* [Stated exercise] Quote each line of the material verbatim, without the pictures.

* [Given material]
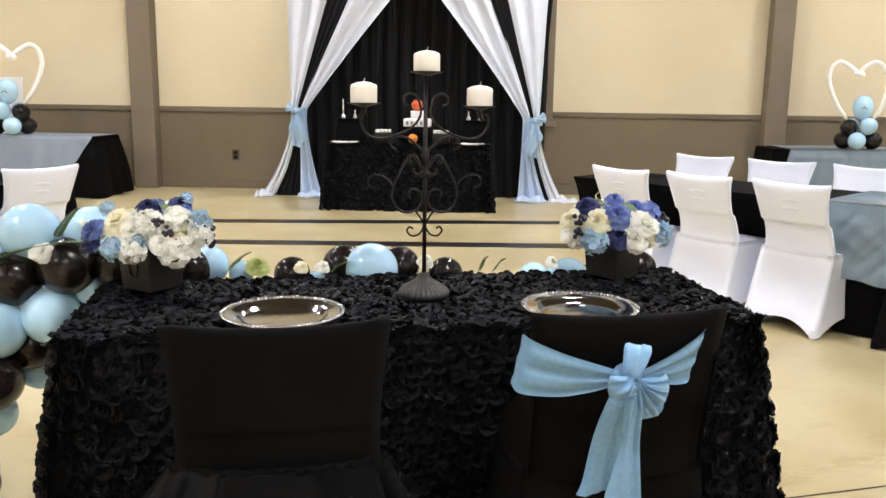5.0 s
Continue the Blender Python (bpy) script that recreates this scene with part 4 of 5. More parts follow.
M["vase"] = surface("black_painted_vase", (0.004, 0.0036, 0.0036), (0.010, 0.009, 0.0088), 0.55, 10, 150, 0.2)
LEFT_BLOOMS = [("rose_cream", -.075, .205, .06, 1.2), ("rose_white", -.035, .180, .09, 1.1), ("rose_blue", -.150, .182, .05, .95), ("rose_navy", -.168, .165, .02, .75), ("rose_navy", -.150, .148, .06, .7), ("cluster_sky", -.115, .235, .0, .6),
               ("cluster_sky", -.085, .135, .10, .9), ("cluster_white", -.03, .130, .11, 1.0), ("rose_navy", .000, .245, .02, .8), ("cluster_blue", .02, .235, .0, .7), ("rose_navy", .090, .248, .0, .85), ("rose_blue", .105, .235, .02, .6), ("cluster_sky", .105, .262, -.01, .5),
               ("cluster_white", .010, .195, .07, 1.15), ("cluster_white", .085, .205, .05, 1.1), ("cluster_white", .080, .120, .10, 1.15), ("rose_white", .045, .150, .10, .9), ("cluster_sky", .145, .195, .03, .95), ("cluster_white", .150, .165, .05, .9), ("rose_white", .125, .135, .06, .9),
               ("berries", .040, .205, .10, .85), ("berries", .062, .180, .11, .8), ("berries", .168, .178, .03, 1.0), ("berries", .165, .145, .04, 1.0), ("berries", .025, .230, .06, .6), ("rose_cream", -.06, .20, -.05, 1.1), ("cluster_white", .04, .20, -.06, 1.2), ("cluster_white", -.05, .14, -.08, 1.2),
               ("rose_white", .08, .17, -.07, 1.1), ("berries", -.170, .130, .06, .8), ("leaf", .055, .235, .05, .8), ("leaf", -.02, .225, .06, .7)]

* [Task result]
5.0 s
Continue the Blender Python (bpy) script that recreates this scene with part 4 of 5. More parts follow.
M["vase"] = surface("black_painted_vase", (0.004, 0.0036, 0.0036), (0.010, 0.009, 0.0088), 0.55, 10, 150, 0.2)
LEFT_BLOOMS = [("rose_cream", -.075, .205, .06, 1.2), ("rose_white", -.035, .180, .09, 1.1), ("rose_blue", -.150, .182, .05, .95), ("rose_navy", -.168, .165, .02, .75), ("rose_navy", -.150, .148, .06, .7), ("cluster_sky", -.115, .235, .0, .6),
               ("cluster_sky", -.085, .135, .10, .9), ("cluster_white", -.03, .130, .11, 1.0), ("rose_navy", .000, .245, .02, .8), ("cluster_blue", .02, .235, .0, .7), ("rose_navy", .090, .248, .0, .85), ("rose_blue", .105, .235, .02, .6), ("cluster_sky", .105, .262, -.01, .5),
               ("cluster_white", .010, .195, .07, 1.15), ("cluster_white", .085, .205, .05, 1.1), ("cluster_white", .080, .120, .10, 1.15), ("rose_white", .045, .150, .10, .9), ("cluster_sky", .145, .195, .03, .95), ("cluster_white", .150, .165, .05, .9), ("rose_white", .125, .135, .06, .9),
               ("berries", .040, .205, .10, .85), ("berries", .062, .180, .11, .8), ("berries", .168, .178, .03, 1.0), ("berries", .165, .145, .04, 1.0), ("berries", .025, .230, .06, .6), ("rose_cream", -.06, .20, -.05, 1.1), ("cluster_white", .04, .20, -.06, 1.2), ("cluster_white", -.05, .14, -.08, 1.2),
               ("rose_white", .08, .17, -.07, 1.1), ("berries", -.170, .130, .06, .8), ("leaf", .055, .235, .05, .8), ("leaf", -.02, .225, .06, .7)]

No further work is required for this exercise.